If one of these doesn't fix it, the verbose log will point you to the rest.
Generating and Reading a Verbose Log
To capture detail, run the MSI from an elevated Command Prompt with logging enabled: msiexec /i "path\to\setup.msi" /L*v "%TEMP%\install.log". After it fails, open install.log and search from the bottom for return value 3.
The lines just above that marker name the failing action, often a file copy into a protected folder, a service that wouldn't start, or a custom action that errored. That single clue usually tells you exactly which permission, folder, or dependency to fix.
Permissions and the Windows Installer Service
Many 1603 failures come down to the SYSTEM account lacking Full Control on the destination folder, or the target folder being encrypted with EFS. Right-click the install folder, open the Security tab, and ensure SYSTEM and Administrators have Full Control; remove encryption on that folder if it's set.

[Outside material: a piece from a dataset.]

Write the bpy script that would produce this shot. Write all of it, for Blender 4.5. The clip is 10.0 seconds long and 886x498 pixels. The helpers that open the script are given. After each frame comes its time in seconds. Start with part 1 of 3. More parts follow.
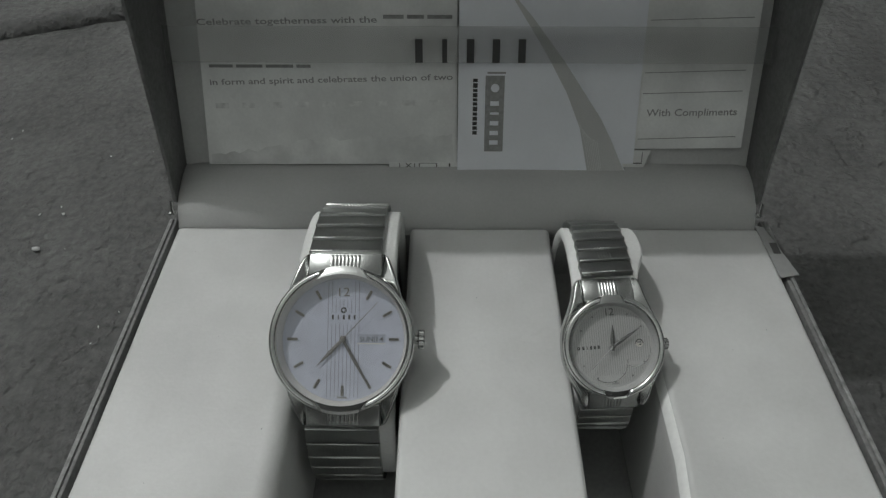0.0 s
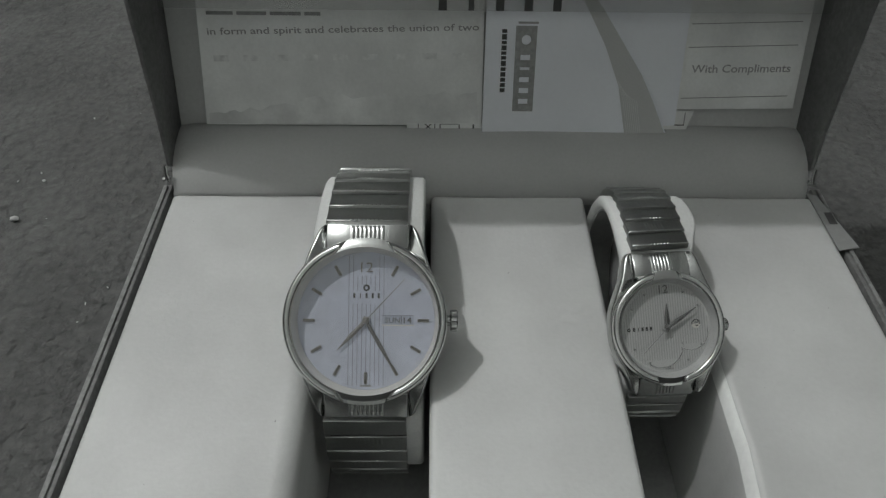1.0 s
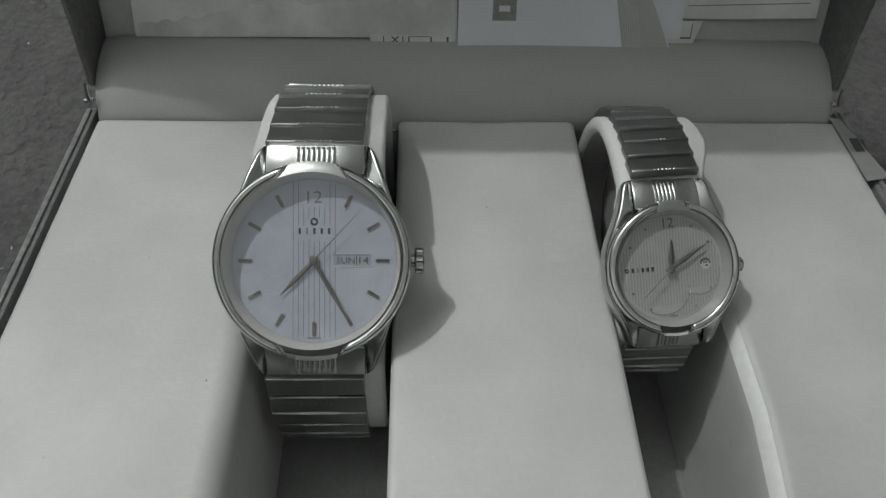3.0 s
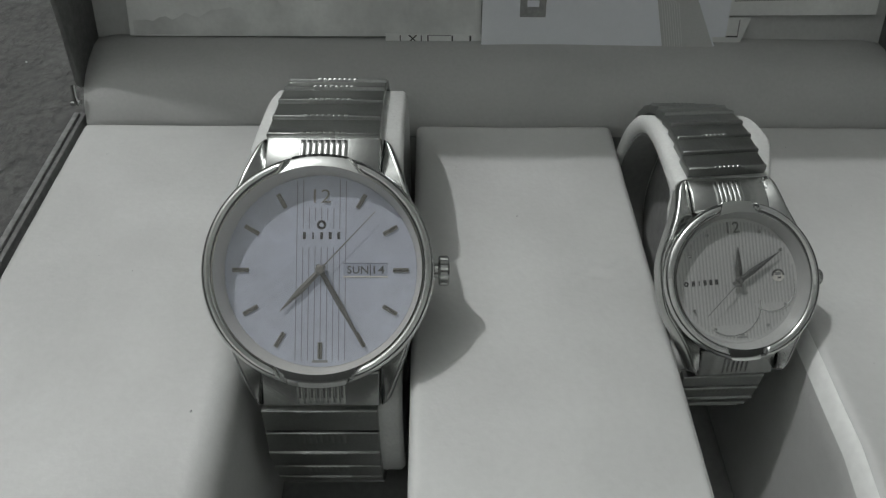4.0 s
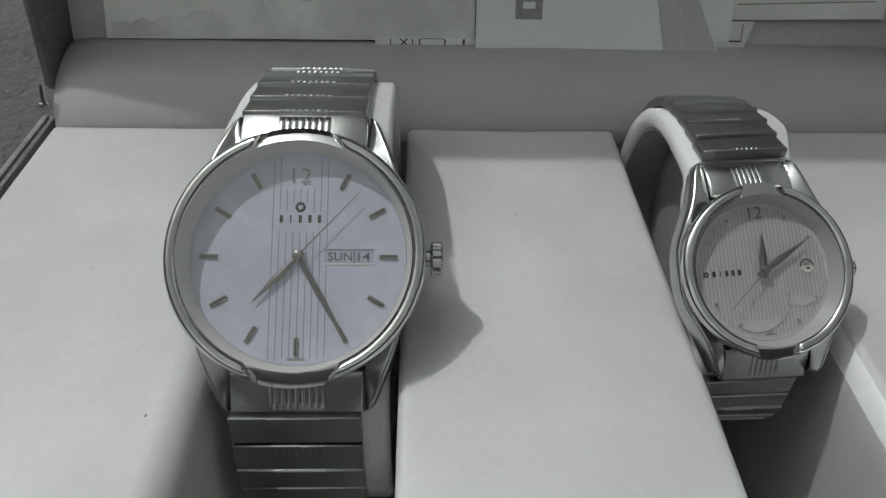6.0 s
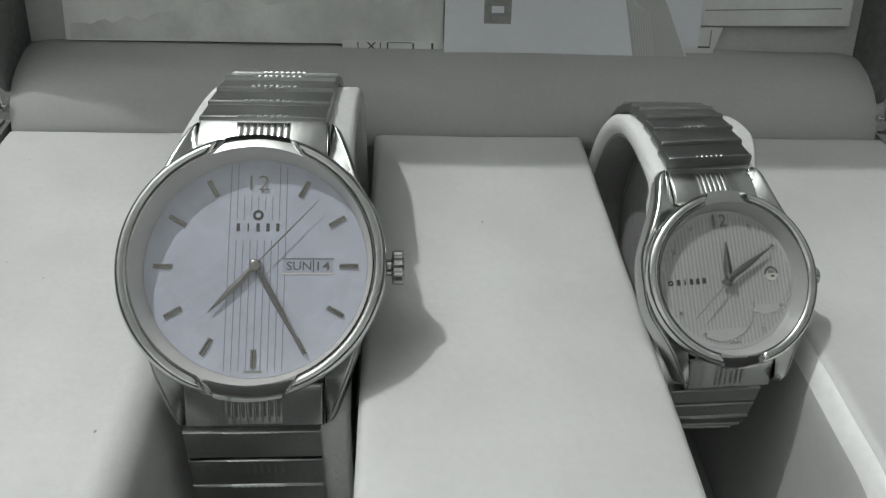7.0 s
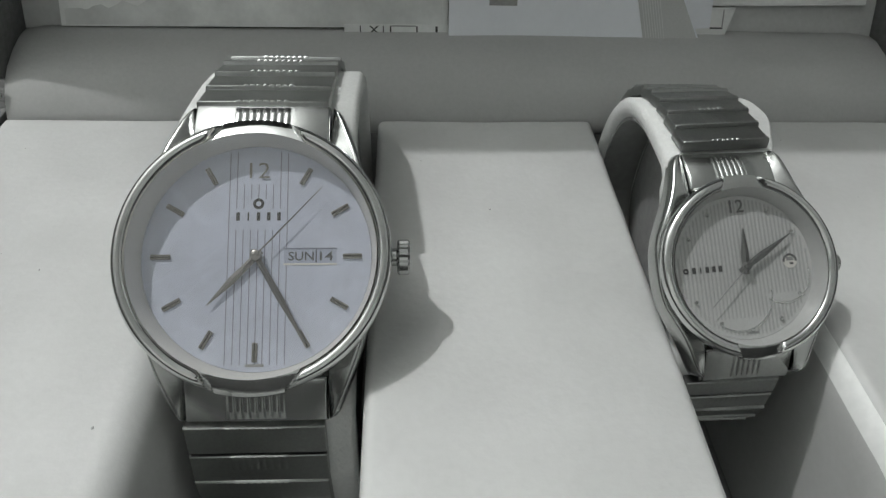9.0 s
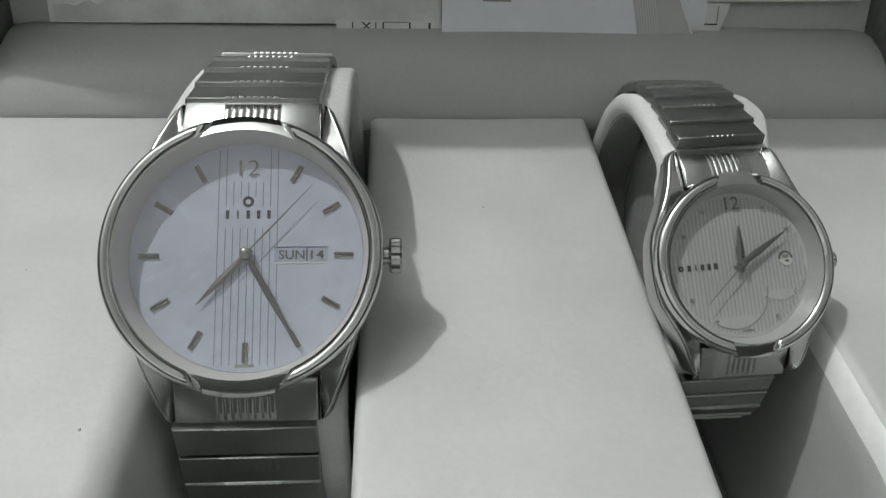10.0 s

If the Windows Installer service itself is the issue, open services.msc and confirm Windows Installer is set to start. You can also re-register it by running msiexec /unregister followed by msiexec /regserver from an elevated prompt.
Clearing Out a Broken Previous Install
Leftovers from a failed or partial uninstall are a leading 1603 trigger. Use the app's own uninstaller first, then Microsoft's Program Install and Uninstall troubleshooter to remove orphaned registry keys and MSI registrations that block reinstallation.
For stubborn cases, deleting the leftover program folder (after taking ownership) and clearing the related entry from Programs and Features lets the fresh install proceed cleanly. Then reboot and run the installer again as administrator.